Monday, Oct. 16, 2000
Wheels of Fortune
By Charles P. Alexander
For more than a century the heart of the financial world was a physical place called Wall Street, where slips of paper littered the floors and shouted bids to buy and sell filled the overheated air. And the most famous repository of wealth was Fort Knox, where soldiers guarded mounds of gold bars deep inside Kentucky's rolling hill country.
Wall Street and Fort Knox are still there, of course, but their mystique is fading fast. Not even James Bond's nemesis Auric Goldfinger would try to rob the fort anymore; bullion is in a two-decade-long slump. Nowadays, real money doesn't glitter or clink. It blinks across the world's computer screens. More wealth is created--or destroyed--in an instant than J.P. Morgan could have comprehended. Net-savvy investors are reaping the rewards and assuming the risks of controlling their financial destiny.
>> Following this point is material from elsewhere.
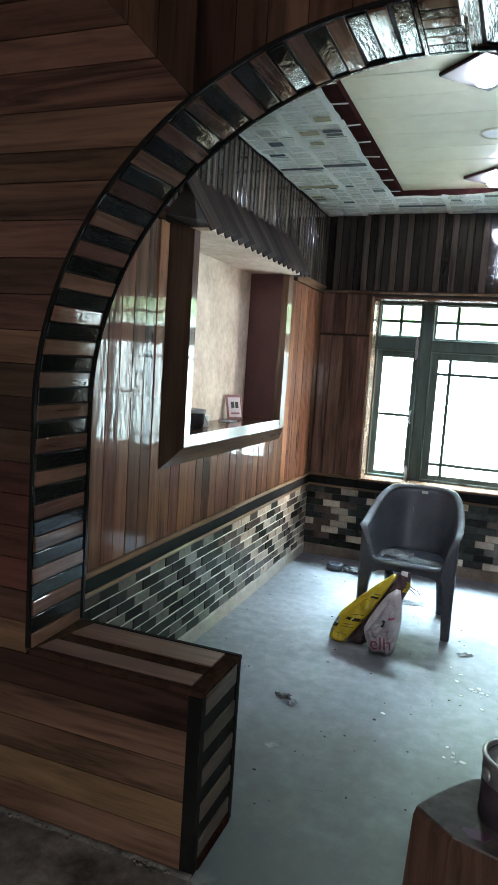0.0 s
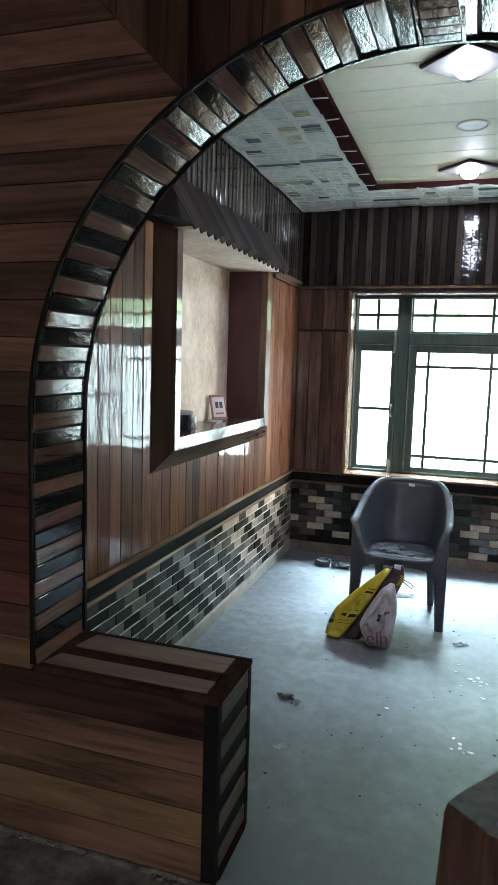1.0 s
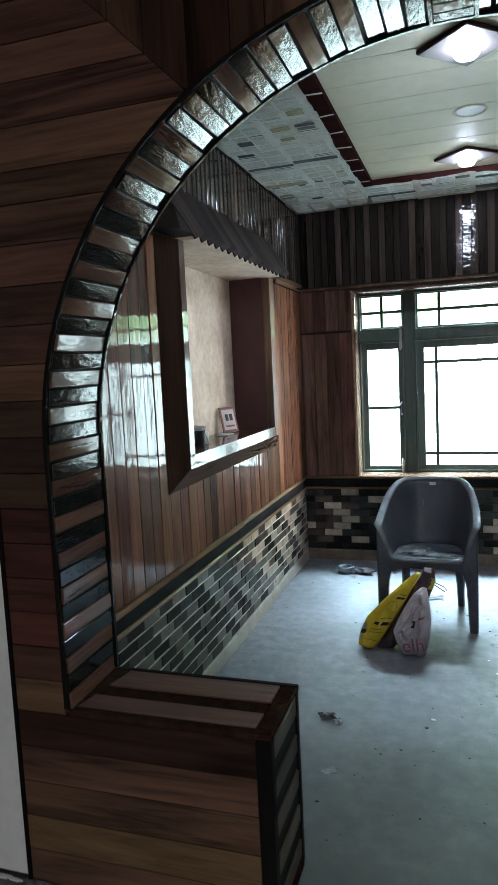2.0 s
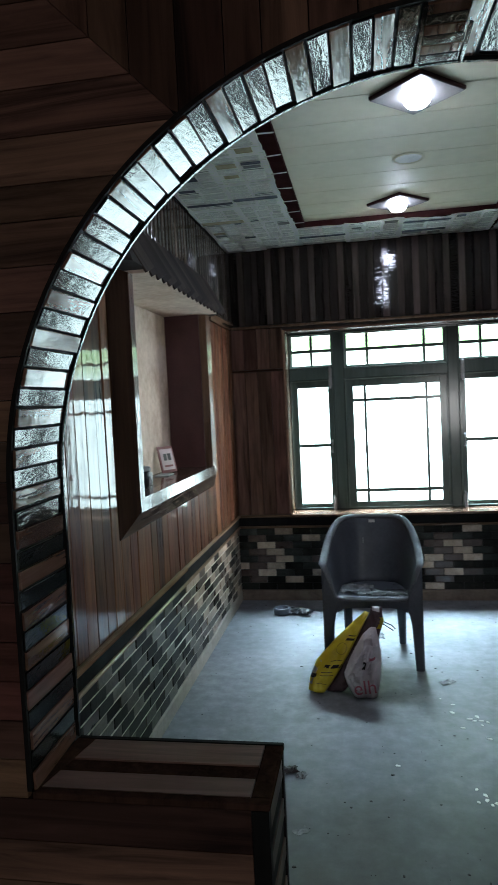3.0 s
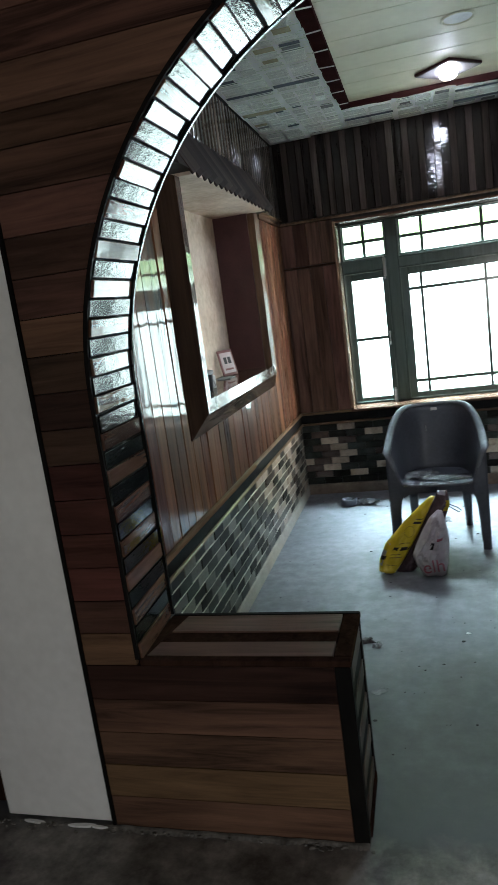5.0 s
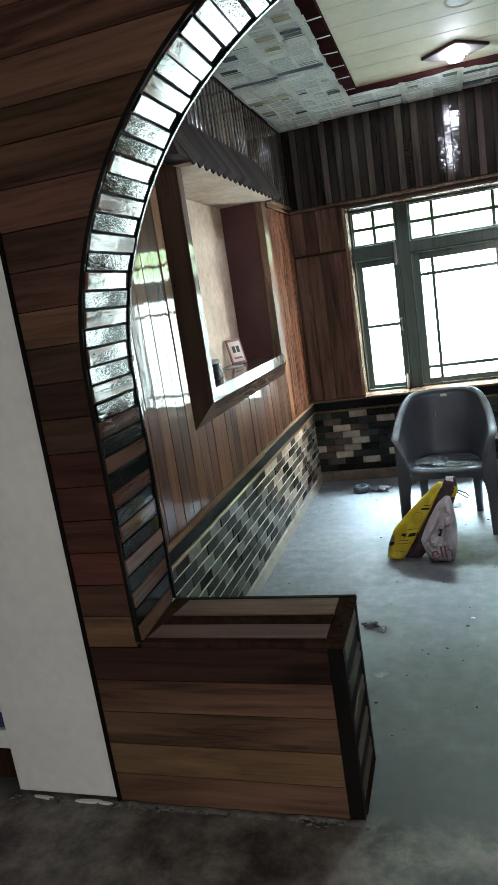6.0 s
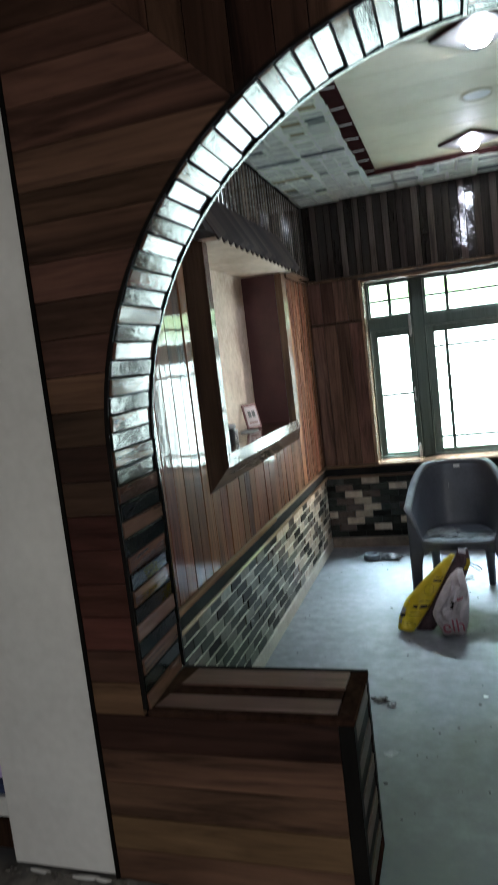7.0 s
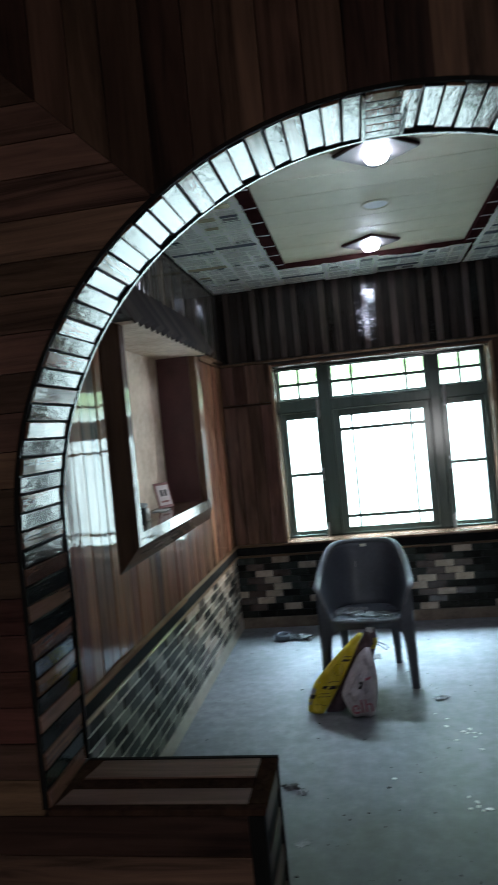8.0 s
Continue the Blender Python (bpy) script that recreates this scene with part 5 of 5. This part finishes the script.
part("handle_ear", lathe([(0.016, 0.0), (0.016, 0.004), (0.010, 0.007), (0.006, 0.008)], 20, m=pose(-0.074, -0.046, 0.122, 0, -90, 32)), STEEL, can)

# ---- things beyond the pier ----
single("brown_board", one_box(-2.80, -2.00, 1.765, 2.10, 0.0, 0.115, bevel=0.004), CASING, "dark brown timber board lying on the floor", "board")
t = thing("white_box", "flat white box with dark print marks on a brown board", "box", at=(-2.40, 1.92, 0.115))
part("box_body", one_box(-0.37, 0.385, -0.145, 0.15, 0.0005, 0.078, bevel=0.004), WHITEP, t)
for i in range(7):
    part("print_mark", one_box(-0.28 + 0.09 * i, -0.25 + 0.09 * i, -0.1475, -0.1455, 0.02 + 0.025 * (i % 2), 0.027 + 0.025 * (i % 2)), INK, t)
single("navy_cloth", one_box(-2.76, -2.02, 1.78, 2.06, 0.194, 0.232, bevel=0.012), NAVY, "folded navy cloth on a white box", "cloth")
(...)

In this month's installment of our series on Innovators, you'll meet out-of-the-box thinkers building a new financial order that empowers individuals. They include a former medical student who's bringing venture capital to the masses, a maverick who's creating an automated stock exchange and a tech maven who thinks you should carry smart cards instead of currency. The society these folks are fashioning may be cashless, but it will be rich beyond Goldfinger's fantasies.